Seit drei Jahren lebt Elif Hergünöz in Neukölln bei der Schwester ihrer Mutter und deren Mann. Die türkischen Behörden haben den beiden das Sorgerecht gegeben – Elifs Vater ist einverstanden. Er kann sich um seine Tochter nicht kümmern; er ist arbeitslos, krank und wohnt seit dem Beben in einer Notunterkunft. Die einzige andere Verwandte der heute Achtjährigen in der Türkei ist eine 83-jährige Großmutter.

„Die Entscheidung der Ausländerbehörde ist ein Skandal“, sagt Dietrich Wolf, der Elif als Anwalt vertritt. Die Behörde habe zwar rechtlich korrekt geurteilt, aber den Ermessensspielraum nicht berücksichtigt. Sie habe weder anerkannt, dass das Mädchen seine Mutter verloren hat, noch dass in der Türkei niemand für Elif sorgt und sie hier bestens aufgehoben ist. Ihren Pflegeeltern, den Yontars, geht es finanziell gut, Ilyas Yontar arbeitet seit 26 Jahren als Schlosser bei Daimler-Chrysler. Die 12-jährige Tochter der Yontars ist wie eine Schwester für Elif.

Am Donnerstag müssen Elif und ihre Tante bei der Ausländerbehörde das Ticket für den Rückflug vorzeigen. Jetzt hat der Anwalt eine erneute Duldung beantragt und eine Petition an Bundesinnenminister Otto Schily eingereicht.

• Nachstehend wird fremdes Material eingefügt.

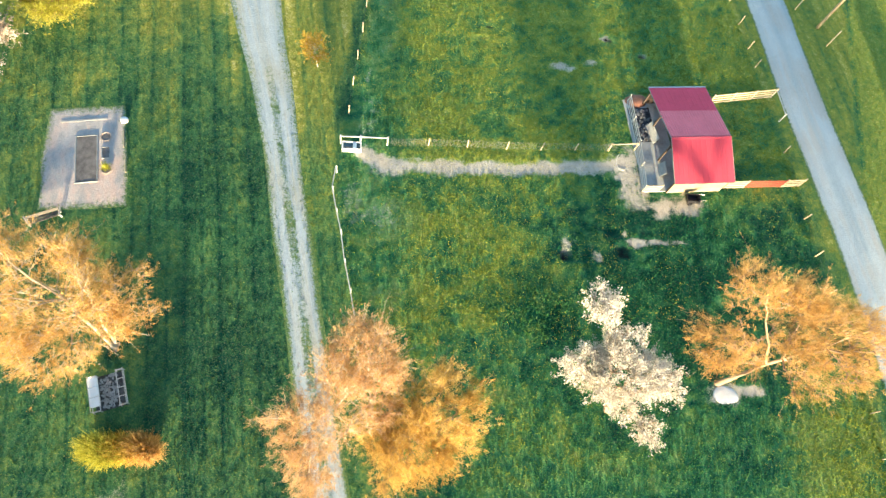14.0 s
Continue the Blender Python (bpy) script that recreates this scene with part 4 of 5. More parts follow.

„Mein Schrank hat mich gerettet“, sagt Elif und stützt ihr Kinn in die Hände. Der Schrank sei so auf die Bettkante gefallen, dass darunter eine Höhle entstanden sei. Wenn das Mädchen mit den schulterlangen Haaren in fließendem Deutsch von seiner Angst erzählt, und wie trotz Hilferufen so lange niemand kam, kommen Elif nicht die Tränen. Sie wirkt, als spreche sie über ein vor langer Zeit bestandenes Abenteuer.

Das mag daran liegen, dass Elif zwei Jahre lang Psychotherapie bekommen hat, die das Bezirksamt mit 16 000 Euro Erziehungshilfe unterstützte. Am Anfang sei sie sehr nervös gewesen und in Tränen ausgebrochen, wenn sie eine Baustelle sah, erzählt ihr Onkel, zu dem Elif „Papi“ sagt. Sie berichtet ihm stolz, dass sie heute im Englischunterricht alle Fragen richtig beantwortet hat. Das im Oktober 1999 in der Türkei ausgestellte Touristenvisum galt für eine Woche. Es wurde einmal verlängert und danach in eine Duldung umgewandelt. Die beantragte Aufenthaltsgenehmigung lehnte die Ausländerbehörde am 9. Januar 2000 ab und ordnete die Ausweisung des Kindes an. Seitdem kämpfen Anwälte darum, dass die Verwaltungsgerichte zu einem anderen Urteil kommen. Die aber haben nun entschieden, dass Elif das endgültige Urteil nicht hier in Deutschland abwarten darf, sondern sofort in die Türkei zurück muss – da man damit rechnet, dass das endgültige Urteil die Ausländerbehörde bestätigt.

„Um schnell zu helfen, war es nach dem Erdbeben üblich, die Leute mit Touristenvisa hierher zu holen“, sagt die Berliner Ausländerbeauftragte Barbara John. „Natürlich auch, weil man dachte, dass die Menschen nur kurzfristige Hilfe bräuchten.“ Die Entscheidung der Ausländerbehörde sei rechtlich richtig. Sie verstehe aber nicht, warum das Amt diesen Fall nicht „wohlwollend positiv“ geprüft habe. Es sei eine zu große Härte, wenn das Kind jetzt ein zweites Mal aus seiner Umgebung gerissen werde, in der es sich wohl fühlt.

Am Dienstag ist die Schwester von Elifs Mutter nach Istanbul gefahren, um das Kind zu adoptieren. Dann könnte Elif ohne weiteres hier bleiben. Ihr leiblicher Vater wäre sehr glücklich darüber. Bisher verhinderten türkische Gesetze die Adoption, da nur kinderlose Paare zur Adoption berechtigt waren. Das Gesetz wurde jedoch kürzlich reformiert.